Beim DRS kann ein Teil des Heckflügels so verstellt werden, dass die Luft hindurchgeht, der Anpressdruck verringert und so die Geschwindigkeit erhöht wird.

Für Gesprächsstoff sorgte auch Nico Hülkenberg. Der Emmericher bestreitet am Sonntag in Australien nach über einem Jahr wieder ein Formel-1-Rennen, nachdem er vom Test- und Ersatzfahrer bei Sahara Force India zum Stammpiloten aufgestiegen ist. Nach Rang zwölf im ersten Training musste sich Hülkenberg dann in letzter Sekunde nur Schumacher geschlagen geben. "Ich habe schon ein gutes Gefühl mit dem Auto", meinte er.

Ebenfalls erfreulich aus deutscher Sicht: Timo Glock schaffte es beim Debüt seines neuen Marussia bis auf Platz zwölf. Zu seiner eigenen Überraschung: "Bis jetzt ist das Auto nur poliert und keine Schraube dran gedreht." Seit zwei Jahren kam der ehemalige GP2-Meister noch nie in den zweiten Durchgang der K.o.-Ausscheidung in der Qualifikation.

Ein Erlebnis, über das offenbar sogar Sebastian Vettel nachdenkt. "Das ist kein Scherz: Es ist wichtig, ins dritte Qualifying zu kommen", sagte der Weltmeister und Trainingsdominator des Vorjahres. Wie aussagekräftig der erste Ausritt der Formel-1-Generation 2012 war, bleibt umstritten.
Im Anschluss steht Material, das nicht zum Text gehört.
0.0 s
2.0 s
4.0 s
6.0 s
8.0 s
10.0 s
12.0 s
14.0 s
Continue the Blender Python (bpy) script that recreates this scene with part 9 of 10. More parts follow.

Ferrari-Mann Fernando Alonso sagt: "Man kann keine Vorhersagen für die Qualifikation treffen." Und Vettel: "Ich weiß, dass alle auf eine Antwort brennen." Geben konnte er sie nicht.
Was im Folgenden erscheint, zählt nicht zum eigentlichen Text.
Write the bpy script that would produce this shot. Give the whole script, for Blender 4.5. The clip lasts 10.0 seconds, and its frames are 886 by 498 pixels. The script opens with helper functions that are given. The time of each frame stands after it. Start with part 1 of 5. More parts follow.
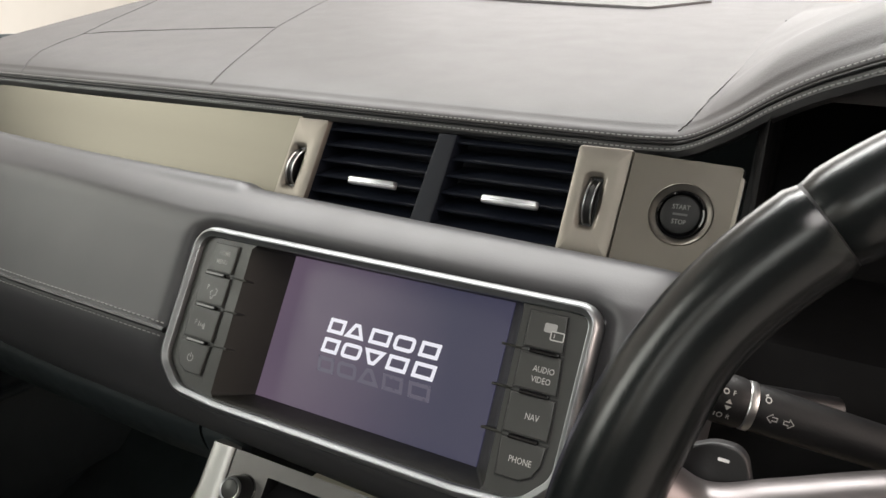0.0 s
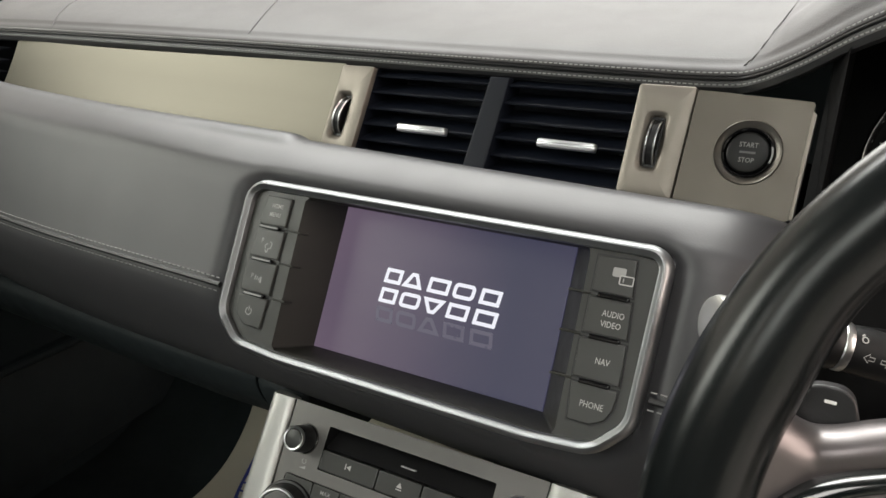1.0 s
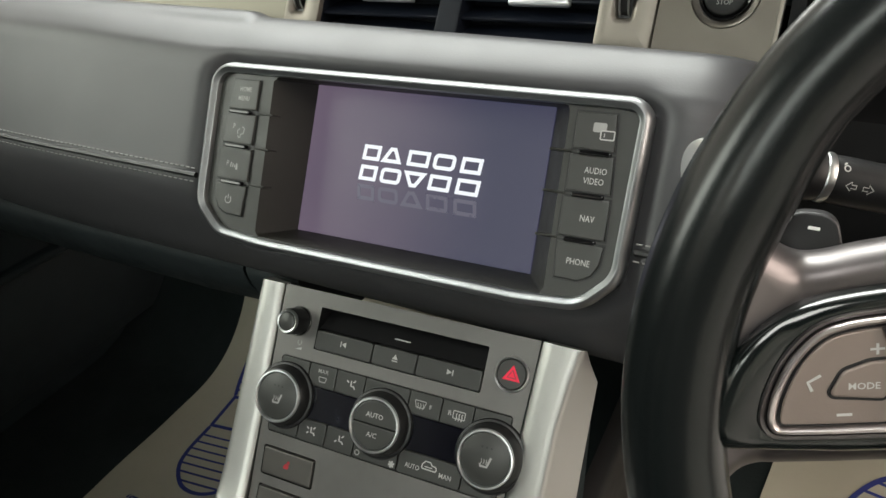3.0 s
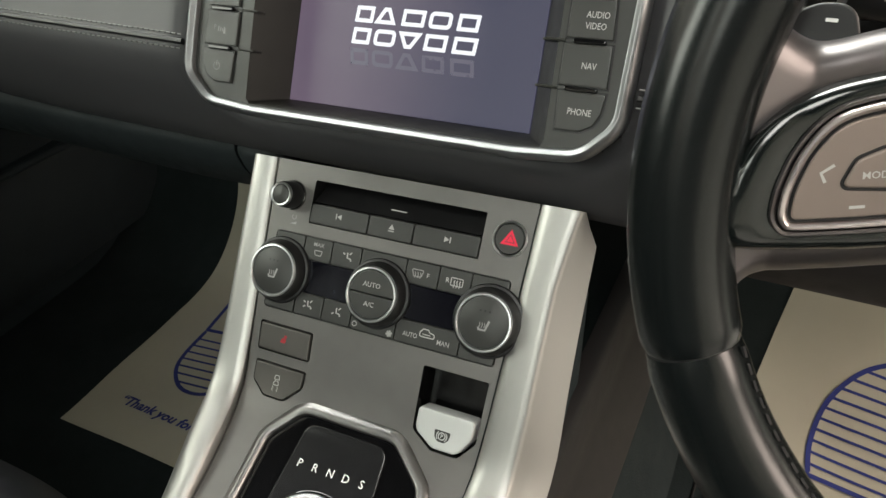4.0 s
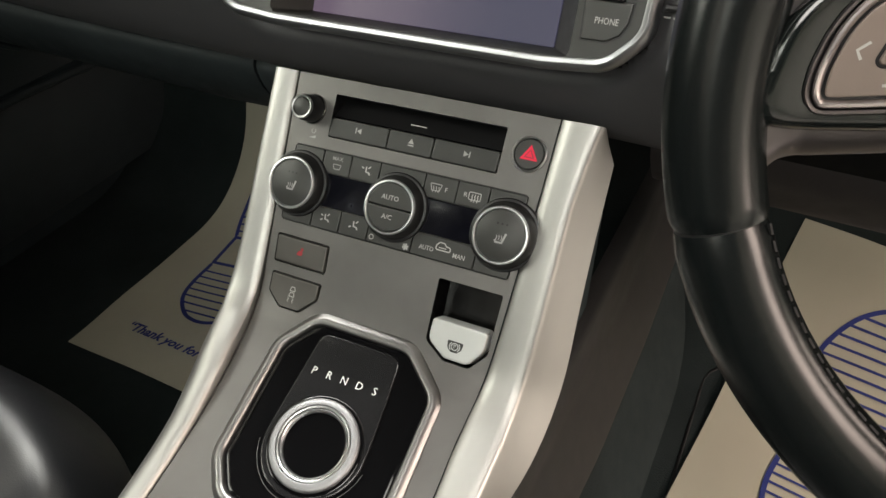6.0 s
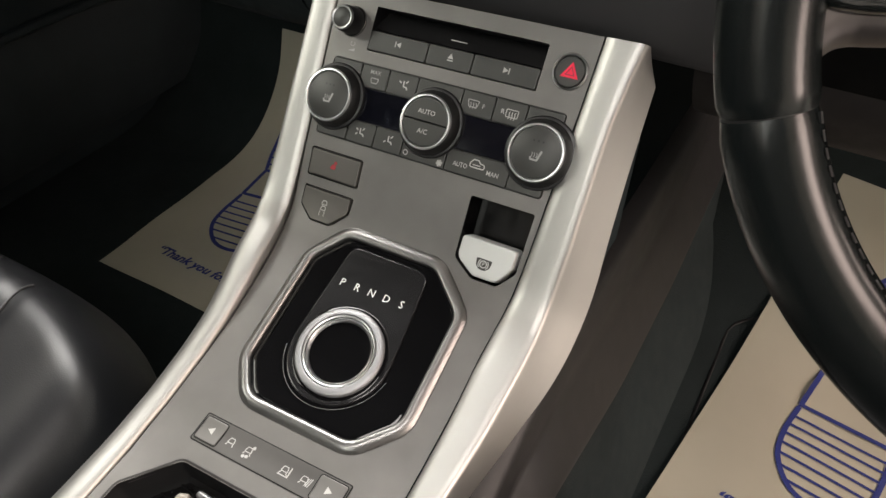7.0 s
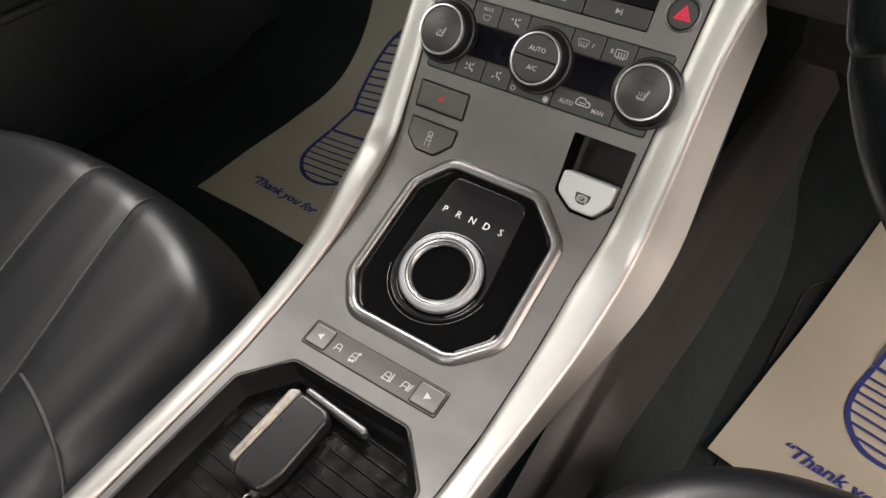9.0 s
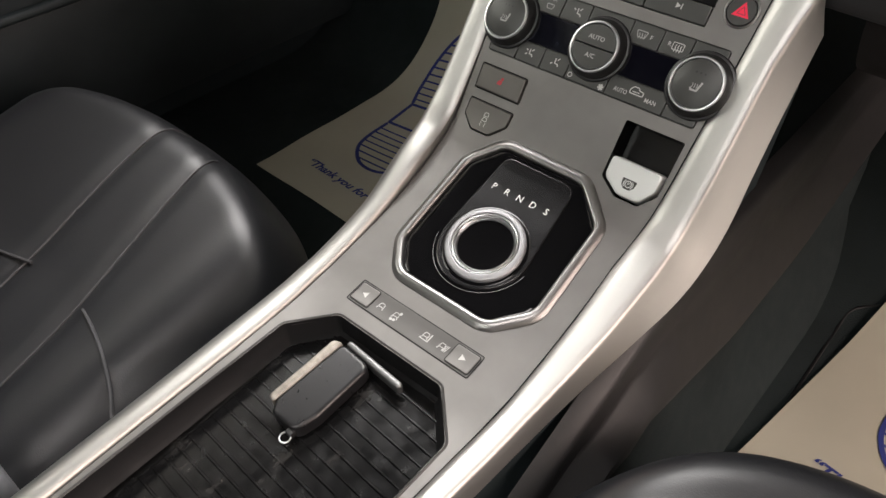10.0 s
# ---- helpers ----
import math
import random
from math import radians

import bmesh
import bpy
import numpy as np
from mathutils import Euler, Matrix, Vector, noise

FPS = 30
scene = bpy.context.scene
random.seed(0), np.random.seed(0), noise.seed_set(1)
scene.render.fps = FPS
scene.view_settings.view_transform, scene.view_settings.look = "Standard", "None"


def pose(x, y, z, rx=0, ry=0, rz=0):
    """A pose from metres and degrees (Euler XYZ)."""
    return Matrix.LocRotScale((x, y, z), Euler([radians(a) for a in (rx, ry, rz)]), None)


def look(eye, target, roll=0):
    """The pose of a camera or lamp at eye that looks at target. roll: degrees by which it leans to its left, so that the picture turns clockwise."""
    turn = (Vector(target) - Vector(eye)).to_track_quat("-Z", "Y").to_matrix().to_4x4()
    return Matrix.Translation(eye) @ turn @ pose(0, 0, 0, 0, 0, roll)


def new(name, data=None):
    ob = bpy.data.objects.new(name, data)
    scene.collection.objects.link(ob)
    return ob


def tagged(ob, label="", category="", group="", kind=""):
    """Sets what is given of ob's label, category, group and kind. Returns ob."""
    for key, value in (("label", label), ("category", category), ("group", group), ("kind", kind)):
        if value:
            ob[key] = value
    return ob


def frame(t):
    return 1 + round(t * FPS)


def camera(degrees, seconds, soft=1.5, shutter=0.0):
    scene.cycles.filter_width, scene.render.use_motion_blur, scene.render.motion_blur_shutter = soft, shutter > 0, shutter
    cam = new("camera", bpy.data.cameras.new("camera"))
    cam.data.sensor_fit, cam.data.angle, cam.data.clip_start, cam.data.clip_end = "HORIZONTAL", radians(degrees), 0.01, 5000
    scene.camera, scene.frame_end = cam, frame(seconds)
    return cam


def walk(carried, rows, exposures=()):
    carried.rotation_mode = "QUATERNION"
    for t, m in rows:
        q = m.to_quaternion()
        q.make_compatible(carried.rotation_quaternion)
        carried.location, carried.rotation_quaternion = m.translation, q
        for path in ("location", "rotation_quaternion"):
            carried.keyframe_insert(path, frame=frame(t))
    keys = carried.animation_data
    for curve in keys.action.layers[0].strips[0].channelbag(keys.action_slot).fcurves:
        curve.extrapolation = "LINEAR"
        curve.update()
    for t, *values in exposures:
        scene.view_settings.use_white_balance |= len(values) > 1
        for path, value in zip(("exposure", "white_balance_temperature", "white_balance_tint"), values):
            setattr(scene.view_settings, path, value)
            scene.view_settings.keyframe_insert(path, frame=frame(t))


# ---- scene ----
cam = camera(61.3, 10.0)
PATH = [
    (0, (0.253, -0.214, 0.828), (-0.663, 1.446, 0.192), 2.1),
    (0.5, (0.236, -0.224, 0.826), (-0.719, 1.378, 0.105), 1.0),
    (1, (0.226, -0.223, 0.827), (-0.697, 1.374, 0.053), -0.0),
    (1.5, (0.22, -0.228, 0.826), (-0.67, 1.369, 0.016), -0.6),
    (2, (0.215, -0.231, 0.834), (-0.656, 1.362, -0.006), -1.3),
    (2.5, (0.224, -0.23, 0.835), (-0.634, 1.334, -0.07), -2.6),
    (3, (0.226, -0.225, 0.815), (-0.595, 1.275, -0.223), -3.7),
    (3.2, (0.231, -0.219, 0.807), (-0.59, 1.247, -0.278), -4.2),
    (4.3, (0.227, -0.251, 0.768), (-0.52, 1.153, -0.445), -3.7),
    (4.5, (0.226, -0.252, 0.768), (-0.516, 1.133, -0.47), -3.8),
    (5, (0.226, -0.258, 0.765), (-0.511, 1.108, -0.495), -3.7),
    (5.2, (0.226, -0.258, 0.765), (-0.513, 1.103, -0.501), -3.8),
    (6.3, (0.227, -0.277, 0.745), (-0.512, 1.086, -0.517), -0.9),
    (6.5, (0.23, -0.277, 0.74), (-0.515, 1.041, -0.567), -1.0),
    (7, (0.231, -0.295, 0.728), (-0.525, 0.991, -0.605), -0.3),
    (7.5, (0.227, -0.31, 0.734), (-0.546, 0.93, -0.632), -0.2),
    (8, (0.224, -0.323, 0.732), (-0.57, 0.873, -0.66), -0.7),
    (8.5, (0.223, -0.331, 0.732), (-0.591, 0.828, -0.68), -1.1),
    (9, (0.224, -0.341, 0.734), (-0.616, 0.795, -0.682), -0.9),
    (9.5, (0.228, -0.35, 0.73), (-0.66, 0.762, -0.676), -0.4),
    (10, (0.247, -0.374, 0.724), (-0.703, 0.719, -0.656), 1.0),
]
walk(cam, [(t, look(eye, target, roll)) for t, eye, target, roll in PATH],
     [(0, -0.06, 6500, 10), (0.5, 0.0, 6500, 9), (1.5, 0.07, 6450, 6), (3, 0.18, 6400, 3), (4.5, 0.27, 6550, 3), (6.5, 0.21, 6650, 8), (8, 0.14, 6600, 12), (10, 0.12, 6550, 12)])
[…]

Erstes Training in Melbourne (5,303 km): 1. Button (Großbritannien) McLaren-Mercedes 1:27,650 Min., 2. Hamilton (Großbritannien) McLaren-Mercedes 1:27,805, 3. Schumacher (Kerpen) Mercedes 1:28,235, 4. Alonso (Spanien) Ferrari 1:28,360, 5. Webber (Australien) Red-Bull-Renault 1:28,467, 6. Rosberg (Wiesbaden) Mercedes 1:28,683, 7. Ricciardo (Australien) Toro-Rosso-Ferrari 1:28,908, 8. Hülkenberg (Emmerich) Force-India-Mercedes 1:29,292, 9. Maldonado (Venezuela) Williams-Renault 1:29,415, 10. Räikkönen (Finnland) Lotus-Renault 1:29,565, ... 12. Vettel (Heppenheim) Red-Bull-Renault 1:29,790, 21. Glock (Wersau) Marussia-Cosworth 1:32,632.